The harder way is that of what is usually called an “outsider”. It relies primarily on the structure that the artist creates for themselves.

The harder way involved many of the following :

– reading as much as you can about the history of any kind of art or form of media
– listening to as many DVD director’s commentary tracks as you can – I recommend Robert Rodriguez and Steven Soderbergh
– practicing everything that you learn,
– creating your own poorly executed artistic productions,
– learning from your errors, recreating the circumstances that led to those errors and making a different choice before the same error reappears
– working at a job that has little to do with your artistic passion but at least it puts food on your plate,
– networking with other artists to create opportunities for expressing your passion,
– building or joining a community of others with similar artistic intentions,
– dealing with personal insecurities when the community you’ve built or joined begins to outgrow you,
– trusting other artists,
– eventually, working on artistic productions that create a playground for those artists involved, though these productions might pay little, if at all
– feeling the joy of hiring, engaging or inviting another artist to express their own passions
– being able to make your choices before anyone else makes their choices
– possibly making your artistic expression your sole means of income
– boxing, packaging and labeled yourself as a brand and commodity

Either way is valuable and legitimate and both provide opportunities for you to express yourself.

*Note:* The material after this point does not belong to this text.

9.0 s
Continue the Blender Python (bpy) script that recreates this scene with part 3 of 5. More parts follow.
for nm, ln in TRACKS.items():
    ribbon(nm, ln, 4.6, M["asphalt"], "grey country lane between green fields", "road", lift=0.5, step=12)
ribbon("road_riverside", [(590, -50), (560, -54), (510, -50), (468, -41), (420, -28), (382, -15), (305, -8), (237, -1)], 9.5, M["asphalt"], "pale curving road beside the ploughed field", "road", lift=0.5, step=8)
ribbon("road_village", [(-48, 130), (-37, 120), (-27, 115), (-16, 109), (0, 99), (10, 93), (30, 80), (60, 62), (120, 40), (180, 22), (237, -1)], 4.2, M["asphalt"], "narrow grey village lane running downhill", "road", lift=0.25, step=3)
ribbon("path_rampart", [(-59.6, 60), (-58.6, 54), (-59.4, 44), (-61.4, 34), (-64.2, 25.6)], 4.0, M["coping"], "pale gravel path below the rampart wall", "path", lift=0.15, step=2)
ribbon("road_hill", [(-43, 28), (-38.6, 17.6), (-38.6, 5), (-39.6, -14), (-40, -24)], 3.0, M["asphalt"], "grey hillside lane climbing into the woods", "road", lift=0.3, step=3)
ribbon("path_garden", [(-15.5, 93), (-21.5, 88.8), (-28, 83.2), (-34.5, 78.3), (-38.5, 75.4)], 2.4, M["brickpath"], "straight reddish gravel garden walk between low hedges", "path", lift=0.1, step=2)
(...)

Personally, having tasted both ways, I prefer the harder way. And I am a fan of any who follow it. Following the harder way is what creates the opportunities for other artists to follow the hard way.

Ultimately, the choice is yours.

One more thing : nobody tries to be an artist. If you create art – any kind of art – you are an artist. The audience that experiences the art you create decides for themselves what value to take from it.